* **DATA SECTION**
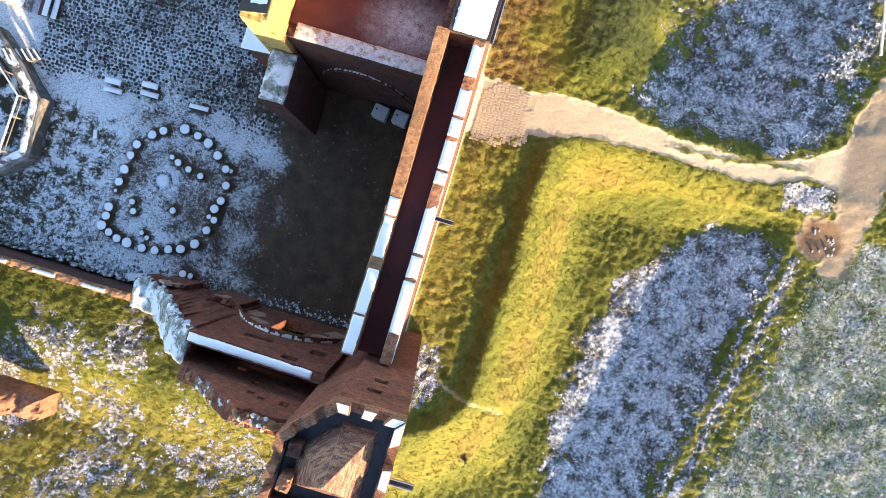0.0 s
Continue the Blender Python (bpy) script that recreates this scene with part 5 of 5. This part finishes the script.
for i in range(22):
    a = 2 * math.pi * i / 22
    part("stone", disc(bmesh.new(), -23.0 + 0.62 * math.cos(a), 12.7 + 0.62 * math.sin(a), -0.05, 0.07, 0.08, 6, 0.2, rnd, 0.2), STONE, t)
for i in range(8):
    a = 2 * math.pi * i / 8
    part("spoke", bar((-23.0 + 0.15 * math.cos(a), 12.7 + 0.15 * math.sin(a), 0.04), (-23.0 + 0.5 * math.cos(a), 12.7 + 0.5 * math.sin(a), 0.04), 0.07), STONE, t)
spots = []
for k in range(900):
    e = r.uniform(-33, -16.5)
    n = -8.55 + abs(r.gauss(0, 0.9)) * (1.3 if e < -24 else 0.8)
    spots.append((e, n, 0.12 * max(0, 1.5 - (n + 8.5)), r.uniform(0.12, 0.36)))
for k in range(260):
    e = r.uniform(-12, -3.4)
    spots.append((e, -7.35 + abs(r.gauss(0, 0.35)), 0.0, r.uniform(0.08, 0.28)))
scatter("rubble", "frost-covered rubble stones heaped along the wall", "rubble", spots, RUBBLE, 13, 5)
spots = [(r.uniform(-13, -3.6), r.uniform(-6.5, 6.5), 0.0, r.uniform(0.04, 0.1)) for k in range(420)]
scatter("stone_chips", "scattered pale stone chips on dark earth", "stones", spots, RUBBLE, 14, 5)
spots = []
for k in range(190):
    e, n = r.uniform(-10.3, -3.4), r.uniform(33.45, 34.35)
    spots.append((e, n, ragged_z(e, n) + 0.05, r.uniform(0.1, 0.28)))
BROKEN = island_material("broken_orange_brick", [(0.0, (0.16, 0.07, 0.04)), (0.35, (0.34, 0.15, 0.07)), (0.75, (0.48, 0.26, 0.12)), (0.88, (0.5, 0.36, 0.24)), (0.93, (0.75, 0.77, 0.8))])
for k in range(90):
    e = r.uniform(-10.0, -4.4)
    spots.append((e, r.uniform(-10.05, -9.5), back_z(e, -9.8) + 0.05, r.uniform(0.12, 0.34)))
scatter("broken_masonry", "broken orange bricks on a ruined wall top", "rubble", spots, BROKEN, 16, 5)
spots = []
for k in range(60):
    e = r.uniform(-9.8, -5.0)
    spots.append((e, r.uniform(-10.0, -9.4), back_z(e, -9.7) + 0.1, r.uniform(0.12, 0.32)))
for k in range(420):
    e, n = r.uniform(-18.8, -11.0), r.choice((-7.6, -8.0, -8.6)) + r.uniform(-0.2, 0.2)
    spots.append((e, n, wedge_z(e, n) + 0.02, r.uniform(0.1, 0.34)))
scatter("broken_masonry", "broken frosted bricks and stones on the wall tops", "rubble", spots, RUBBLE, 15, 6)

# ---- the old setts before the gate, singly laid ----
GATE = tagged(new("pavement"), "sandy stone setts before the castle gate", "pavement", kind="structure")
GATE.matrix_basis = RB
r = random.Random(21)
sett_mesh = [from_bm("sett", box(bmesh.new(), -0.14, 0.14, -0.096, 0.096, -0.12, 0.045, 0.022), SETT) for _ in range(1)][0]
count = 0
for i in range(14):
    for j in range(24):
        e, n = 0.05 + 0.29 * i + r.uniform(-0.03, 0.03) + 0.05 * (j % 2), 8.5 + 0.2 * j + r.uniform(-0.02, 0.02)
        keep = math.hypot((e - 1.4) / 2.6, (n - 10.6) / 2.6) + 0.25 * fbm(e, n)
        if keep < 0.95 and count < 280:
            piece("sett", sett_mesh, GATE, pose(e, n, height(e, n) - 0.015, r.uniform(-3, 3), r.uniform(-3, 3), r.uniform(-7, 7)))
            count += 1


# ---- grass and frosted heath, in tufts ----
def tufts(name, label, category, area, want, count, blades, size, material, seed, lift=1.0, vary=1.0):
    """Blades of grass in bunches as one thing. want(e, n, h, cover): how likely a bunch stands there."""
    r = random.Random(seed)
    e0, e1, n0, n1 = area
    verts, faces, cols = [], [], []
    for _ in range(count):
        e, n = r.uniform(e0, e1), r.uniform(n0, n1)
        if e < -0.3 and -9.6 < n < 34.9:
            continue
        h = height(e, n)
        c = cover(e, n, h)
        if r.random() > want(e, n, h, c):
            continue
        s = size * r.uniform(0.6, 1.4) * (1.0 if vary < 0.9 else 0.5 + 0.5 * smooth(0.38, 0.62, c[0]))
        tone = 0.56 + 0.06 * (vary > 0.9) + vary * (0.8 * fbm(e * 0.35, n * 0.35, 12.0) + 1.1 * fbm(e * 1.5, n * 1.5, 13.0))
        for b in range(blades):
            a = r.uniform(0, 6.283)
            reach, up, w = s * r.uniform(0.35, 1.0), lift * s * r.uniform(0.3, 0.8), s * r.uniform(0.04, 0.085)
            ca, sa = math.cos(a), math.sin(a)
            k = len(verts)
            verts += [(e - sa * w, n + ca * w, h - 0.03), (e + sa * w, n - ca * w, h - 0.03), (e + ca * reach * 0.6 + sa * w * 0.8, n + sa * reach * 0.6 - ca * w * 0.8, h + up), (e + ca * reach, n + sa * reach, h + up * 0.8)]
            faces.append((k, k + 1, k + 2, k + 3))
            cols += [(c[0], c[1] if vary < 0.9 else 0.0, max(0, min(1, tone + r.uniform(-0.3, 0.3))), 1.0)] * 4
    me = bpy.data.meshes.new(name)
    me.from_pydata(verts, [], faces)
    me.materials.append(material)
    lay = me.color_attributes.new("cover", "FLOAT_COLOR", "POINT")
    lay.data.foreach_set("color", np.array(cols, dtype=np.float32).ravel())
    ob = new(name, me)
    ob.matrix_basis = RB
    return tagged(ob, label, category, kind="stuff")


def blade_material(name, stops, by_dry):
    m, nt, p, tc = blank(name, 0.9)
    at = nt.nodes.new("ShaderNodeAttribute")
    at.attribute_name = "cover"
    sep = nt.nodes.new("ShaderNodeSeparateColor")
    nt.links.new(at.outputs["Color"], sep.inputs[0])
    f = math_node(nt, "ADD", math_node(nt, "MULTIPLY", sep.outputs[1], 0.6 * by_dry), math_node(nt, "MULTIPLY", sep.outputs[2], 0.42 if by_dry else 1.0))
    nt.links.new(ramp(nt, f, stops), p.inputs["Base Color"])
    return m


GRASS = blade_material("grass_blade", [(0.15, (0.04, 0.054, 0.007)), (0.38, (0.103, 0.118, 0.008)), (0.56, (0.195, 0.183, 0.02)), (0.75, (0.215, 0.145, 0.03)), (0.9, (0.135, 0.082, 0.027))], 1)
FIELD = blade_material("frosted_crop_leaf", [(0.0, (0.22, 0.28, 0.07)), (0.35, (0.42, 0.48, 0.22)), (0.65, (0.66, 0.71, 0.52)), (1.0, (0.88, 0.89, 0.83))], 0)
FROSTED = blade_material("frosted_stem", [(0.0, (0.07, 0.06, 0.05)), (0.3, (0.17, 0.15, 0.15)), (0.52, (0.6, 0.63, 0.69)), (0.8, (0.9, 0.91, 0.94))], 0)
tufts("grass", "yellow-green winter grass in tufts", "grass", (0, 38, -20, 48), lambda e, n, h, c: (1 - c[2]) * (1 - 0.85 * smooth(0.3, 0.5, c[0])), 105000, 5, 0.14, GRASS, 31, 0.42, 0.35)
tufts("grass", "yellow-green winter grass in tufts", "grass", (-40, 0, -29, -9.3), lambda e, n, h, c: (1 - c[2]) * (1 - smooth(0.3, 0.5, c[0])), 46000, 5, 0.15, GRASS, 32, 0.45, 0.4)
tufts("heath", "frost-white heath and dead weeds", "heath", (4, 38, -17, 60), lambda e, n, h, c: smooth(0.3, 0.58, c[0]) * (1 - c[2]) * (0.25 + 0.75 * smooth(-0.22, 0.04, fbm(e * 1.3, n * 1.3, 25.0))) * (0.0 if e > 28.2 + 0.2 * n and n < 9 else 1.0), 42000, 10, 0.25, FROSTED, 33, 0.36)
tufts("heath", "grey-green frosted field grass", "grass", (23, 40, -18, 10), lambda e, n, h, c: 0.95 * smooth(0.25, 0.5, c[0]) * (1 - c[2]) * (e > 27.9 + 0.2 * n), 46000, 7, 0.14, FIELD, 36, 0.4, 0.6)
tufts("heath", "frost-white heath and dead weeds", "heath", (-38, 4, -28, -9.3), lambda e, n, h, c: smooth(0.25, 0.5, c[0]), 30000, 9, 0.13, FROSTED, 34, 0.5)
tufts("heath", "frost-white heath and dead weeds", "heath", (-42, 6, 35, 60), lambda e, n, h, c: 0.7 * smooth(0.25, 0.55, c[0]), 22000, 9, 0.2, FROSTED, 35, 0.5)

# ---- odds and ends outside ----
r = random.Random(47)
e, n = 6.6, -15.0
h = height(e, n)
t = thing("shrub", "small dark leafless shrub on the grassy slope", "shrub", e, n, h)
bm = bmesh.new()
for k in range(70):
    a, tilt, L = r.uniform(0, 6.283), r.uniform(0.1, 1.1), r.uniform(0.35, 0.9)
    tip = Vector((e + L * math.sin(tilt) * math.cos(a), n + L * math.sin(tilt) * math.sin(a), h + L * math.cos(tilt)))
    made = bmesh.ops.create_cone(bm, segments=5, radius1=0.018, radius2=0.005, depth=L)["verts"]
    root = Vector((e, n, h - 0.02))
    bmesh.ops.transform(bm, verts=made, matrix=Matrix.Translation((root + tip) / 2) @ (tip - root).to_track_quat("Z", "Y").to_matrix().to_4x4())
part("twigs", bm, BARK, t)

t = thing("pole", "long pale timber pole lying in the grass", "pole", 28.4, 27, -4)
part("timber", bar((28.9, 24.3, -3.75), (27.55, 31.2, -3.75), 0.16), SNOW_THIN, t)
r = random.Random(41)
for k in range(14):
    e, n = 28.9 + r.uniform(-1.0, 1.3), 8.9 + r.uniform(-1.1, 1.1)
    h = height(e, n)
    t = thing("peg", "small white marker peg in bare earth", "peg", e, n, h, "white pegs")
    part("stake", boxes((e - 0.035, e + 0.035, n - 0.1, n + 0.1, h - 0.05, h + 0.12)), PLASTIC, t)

* **WORK TO COMPLETE**
Give again, word for word, only the lines running from the line with "Continue the Blender" through the line with "RUBBLE, 15, 6)"; include both of those lines.

* **CORRECT ANSWER**
Continue the Blender Python (bpy) script that recreates this scene with part 5 of 5. This part finishes the script.
for i in range(22):
    a = 2 * math.pi * i / 22
    part("stone", disc(bmesh.new(), -23.0 + 0.62 * math.cos(a), 12.7 + 0.62 * math.sin(a), -0.05, 0.07, 0.08, 6, 0.2, rnd, 0.2), STONE, t)
for i in range(8):
    a = 2 * math.pi * i / 8
    part("spoke", bar((-23.0 + 0.15 * math.cos(a), 12.7 + 0.15 * math.sin(a), 0.04), (-23.0 + 0.5 * math.cos(a), 12.7 + 0.5 * math.sin(a), 0.04), 0.07), STONE, t)
spots = []
for k in range(900):
    e = r.uniform(-33, -16.5)
    n = -8.55 + abs(r.gauss(0, 0.9)) * (1.3 if e < -24 else 0.8)
    spots.append((e, n, 0.12 * max(0, 1.5 - (n + 8.5)), r.uniform(0.12, 0.36)))
for k in range(260):
    e = r.uniform(-12, -3.4)
    spots.append((e, -7.35 + abs(r.gauss(0, 0.35)), 0.0, r.uniform(0.08, 0.28)))
scatter("rubble", "frost-covered rubble stones heaped along the wall", "rubble", spots, RUBBLE, 13, 5)
spots = [(r.uniform(-13, -3.6), r.uniform(-6.5, 6.5), 0.0, r.uniform(0.04, 0.1)) for k in range(420)]
scatter("stone_chips", "scattered pale stone chips on dark earth", "stones", spots, RUBBLE, 14, 5)
spots = []
for k in range(190):
    e, n = r.uniform(-10.3, -3.4), r.uniform(33.45, 34.35)
    spots.append((e, n, ragged_z(e, n) + 0.05, r.uniform(0.1, 0.28)))
BROKEN = island_material("broken_orange_brick", [(0.0, (0.16, 0.07, 0.04)), (0.35, (0.34, 0.15, 0.07)), (0.75, (0.48, 0.26, 0.12)), (0.88, (0.5, 0.36, 0.24)), (0.93, (0.75, 0.77, 0.8))])
for k in range(90):
    e = r.uniform(-10.0, -4.4)
    spots.append((e, r.uniform(-10.05, -9.5), back_z(e, -9.8) + 0.05, r.uniform(0.12, 0.34)))
scatter("broken_masonry", "broken orange bricks on a ruined wall top", "rubble", spots, BROKEN, 16, 5)
spots = []
for k in range(60):
    e = r.uniform(-9.8, -5.0)
    spots.append((e, r.uniform(-10.0, -9.4), back_z(e, -9.7) + 0.1, r.uniform(0.12, 0.32)))
for k in range(420):
    e, n = r.uniform(-18.8, -11.0), r.choice((-7.6, -8.0, -8.6)) + r.uniform(-0.2, 0.2)
    spots.append((e, n, wedge_z(e, n) + 0.02, r.uniform(0.1, 0.34)))
scatter("broken_masonry", "broken frosted bricks and stones on the wall tops", "rubble", spots, RUBBLE, 15, 6)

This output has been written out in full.